Thank you, Mr. Chairman and committee members, for allowing me to appear and make a presentation.
I'm a partner in ACT Immigration and Business Consulting, an immigration consulting firm in northern B.C. and Alberta. In my previous career, I worked 22 years with Canada immigration. I was an officer and a manager and worked here in Canada and overseas with the Department of Foreign Affairs.
I believe the temporary foreign worker program can work better for temporary foreign workers and their Canadian employers. As we know, temporary foreign workers are requested by Canadian employers who need to fill temporary skills and labour shortages when Canadians and permanent residents are not available. We tend to talk about temporary foreign workers, but the title should be Canadian employers and temporary foreign work. Together the two add to our economy.
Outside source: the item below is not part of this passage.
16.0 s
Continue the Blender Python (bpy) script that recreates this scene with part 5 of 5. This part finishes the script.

A few of your speakers have talked about the categories and the programs so you're pretty well versed in the LMIA, the labour market impact assessment, and the temporary foreign worker program.
The main difference is temporary foreign workers under certain immigration classes do not need an LMIA, international experience Canada or the working holiday visa. Post-grad work permit holders and such folks do not need anything more than a work permit.
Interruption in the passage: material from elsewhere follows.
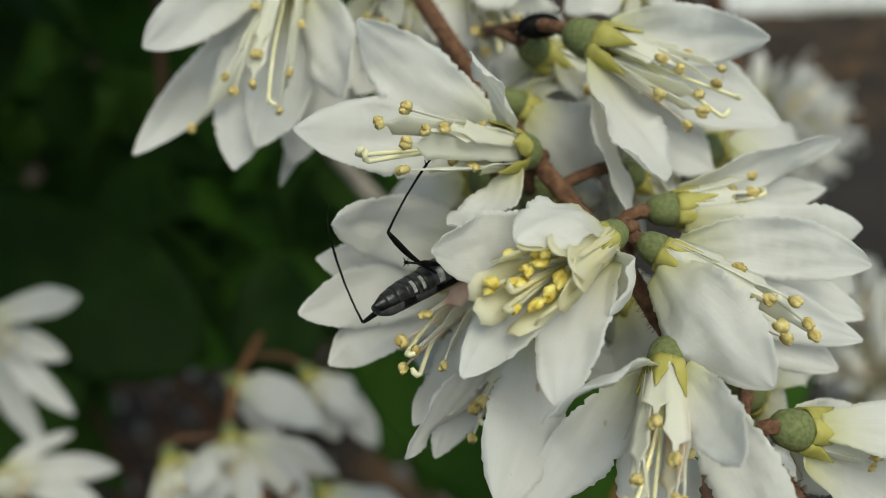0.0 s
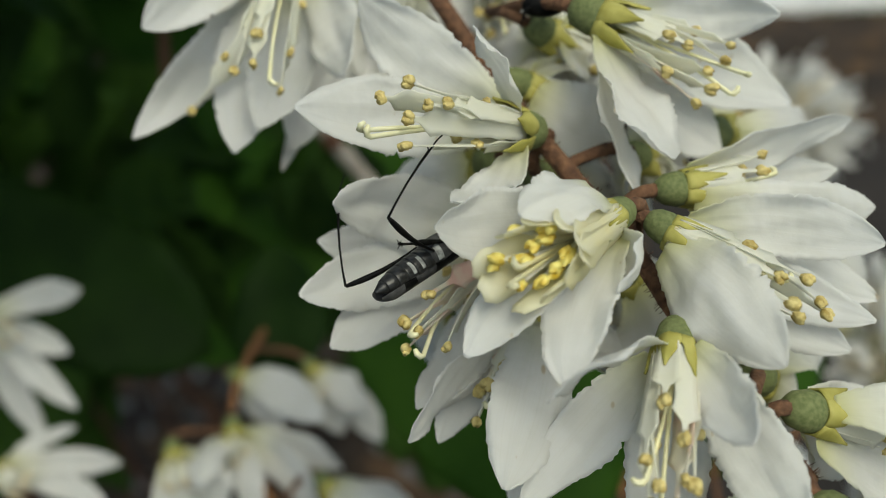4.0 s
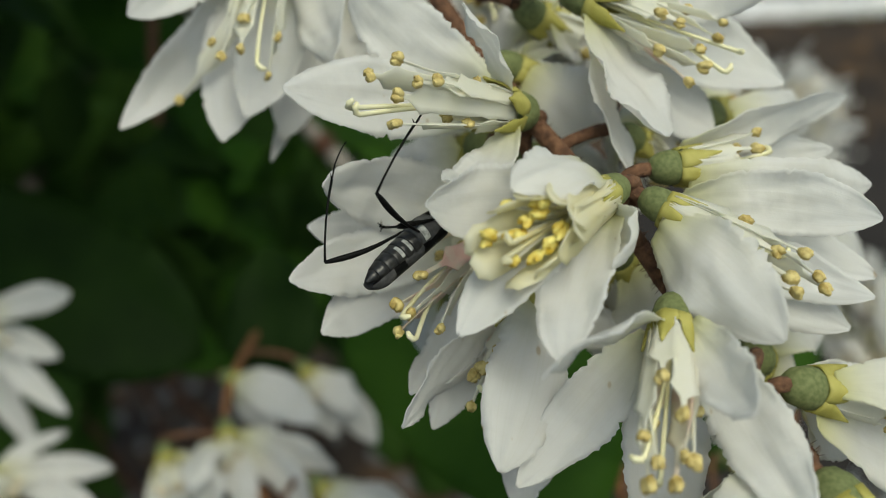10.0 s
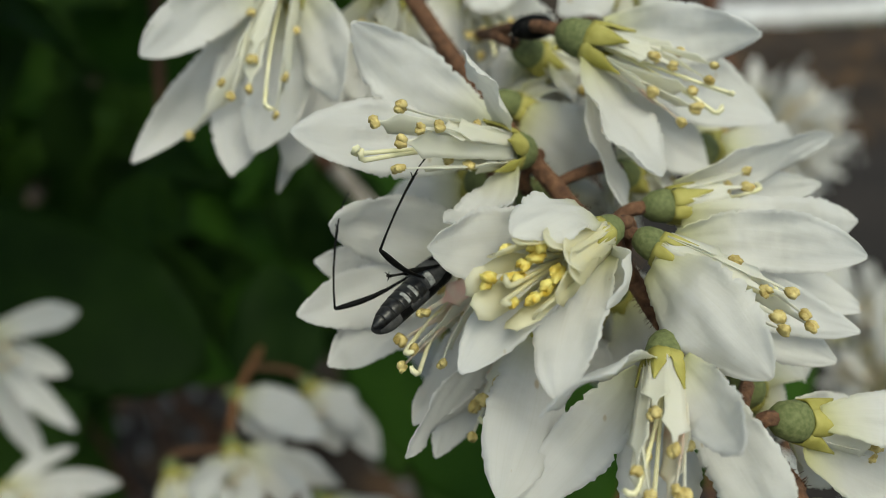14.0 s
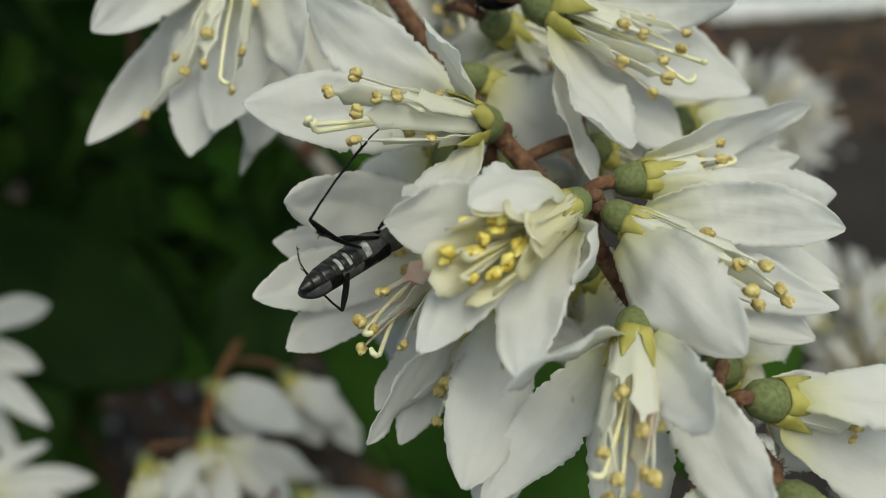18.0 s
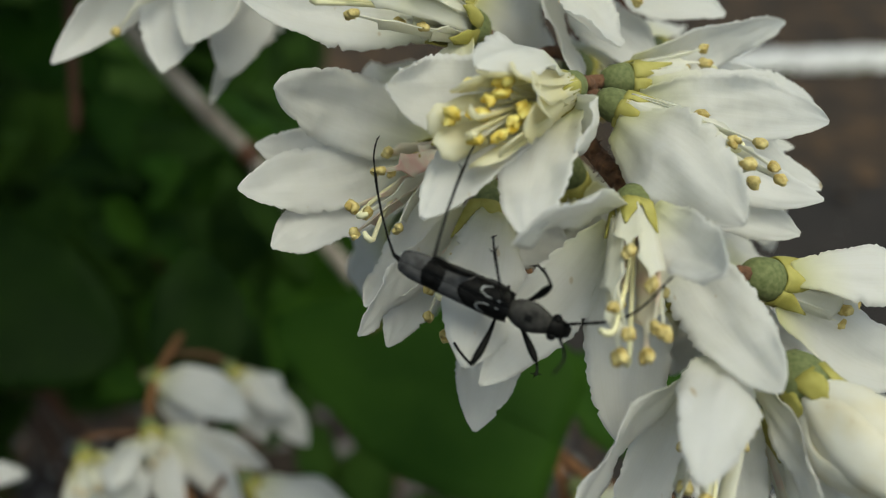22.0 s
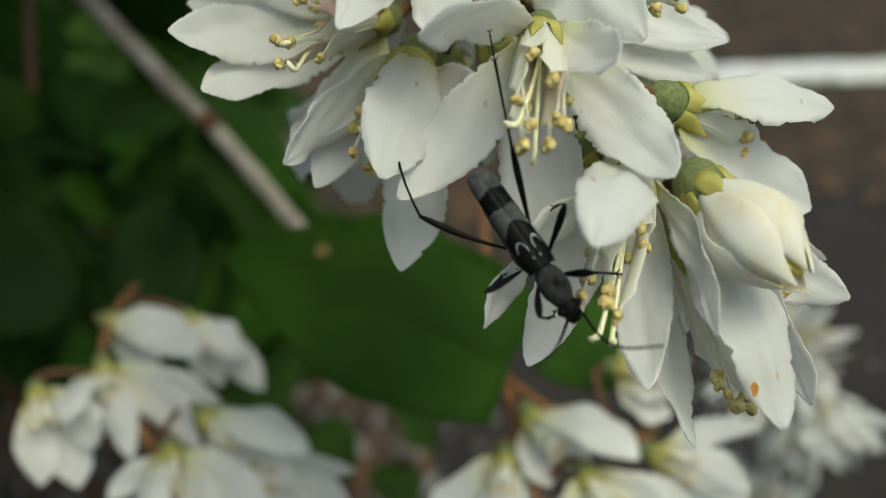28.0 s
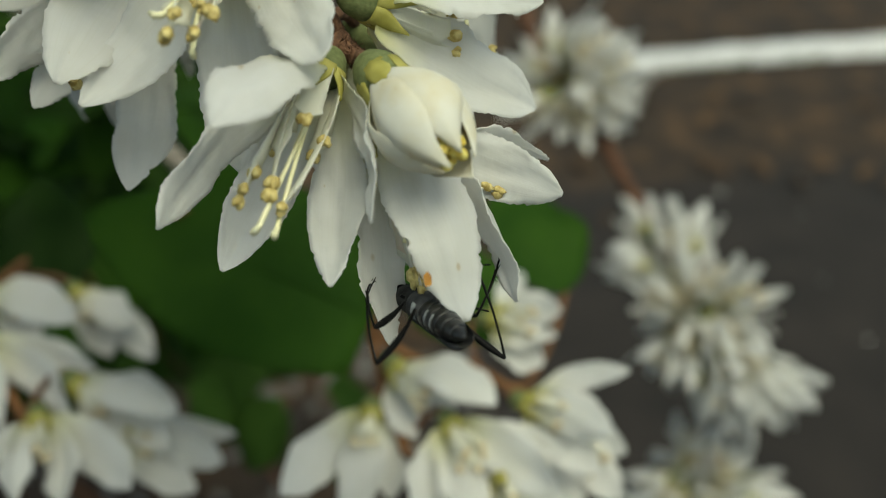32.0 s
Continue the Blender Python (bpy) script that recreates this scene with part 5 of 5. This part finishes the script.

The second category of interest to this committee is the labour market impact assessment. Those are high- and low-wage occupations, agricultural workers, and in that line they need both the work permit and the LMIA approval to enter Canada.
What works and what doesn't? I know it's a hackneyed expression, but Canada was built by immigrants. We heard from the former respondents that the temporary foreign workers are a feeder group for permanent residents and new immigrants—David Manicom said that last week—but temporary foreign workers need protection and the employers need options, and the current LMIA process is not answering either.
Canadian employers put their own business and family money into bringing TFWs into Canada. Most employers will tell you they have never seen the person they hired until they arrive on the shop floor or if it's a caregiver they arrive at their house.
I'm going to give two quick examples that may help a bit. First, the caregivers. If my elderly mother needed a caregiver, I would have to look for Canadians. I would put an ad in the paper for a month. I would have to keep it running for two more months. It does not matter if 100 other people have looked already. I must do it with all of them. Even if there's a caregiver next door, and that person is unemployed, they cannot work for me and my mother until I clear them with a new LMIA and a new work permit. A very slow, old system is in place here.
Second, we all hear that the demand for physicians in Canada far exceeds availability. Yet each year every foreign physician who comes into Canada must get cleared and get an LMIA approval. I would rather my doctor was cleared by the College of Physicians and Surgeons and the local health authorities. I'm not as worried about clearance by an ESDC officer.
I offer three suggestions.
One, streamline the LMIA process. There are too many inconsistencies, and there's a lack of communication between applicants and the ESDC. Employers need to know there are standard protocols for the process. Canadian employers invest a large amount of time and money in their employees.
ESDC and IRCC can see there is not a risk within the program. They could move physicians and some caregivers out of the program into a category that would help with that process.
Two, I would like to see some open occupation work permits, a system whereby the work permits are based on in-demand occupations and areas in need, rather than tie an employee to an employer. Much of the controversy is related to unhappy or vulnerable employees.
That would allow employers and employees to choose each other and find a fit. They could also leave if it didn't work. It would be the market that would find the balance. I do believe that the “T” is for “temporary” in “temporary foreign workers”, and that would allow more choice.
My final recommendation is to place LMIA officers in local regions. One size does not fit all. We're a huge country of many regions, and ESDC could be more accountable in local communities. We could have smaller ESDC offices in hub centres. They would know the local environment and the local employers, and they could also gauge the geographic areas of our industries that should have LMIAs.
I remember that in Fort St. John the economic development person there told me that when the LMIA process had its pause back in 2014, $20 million in projects stopped. It's not that the TFWs weren't there. It's just that the Canadian employers weren't willing to invest in their companies unless they knew they could have a mix of Canadians to work and that TFWs would be there as well.
Mr. Chair and committee members, thank you once again for allowing me to appear. I look forward to your report.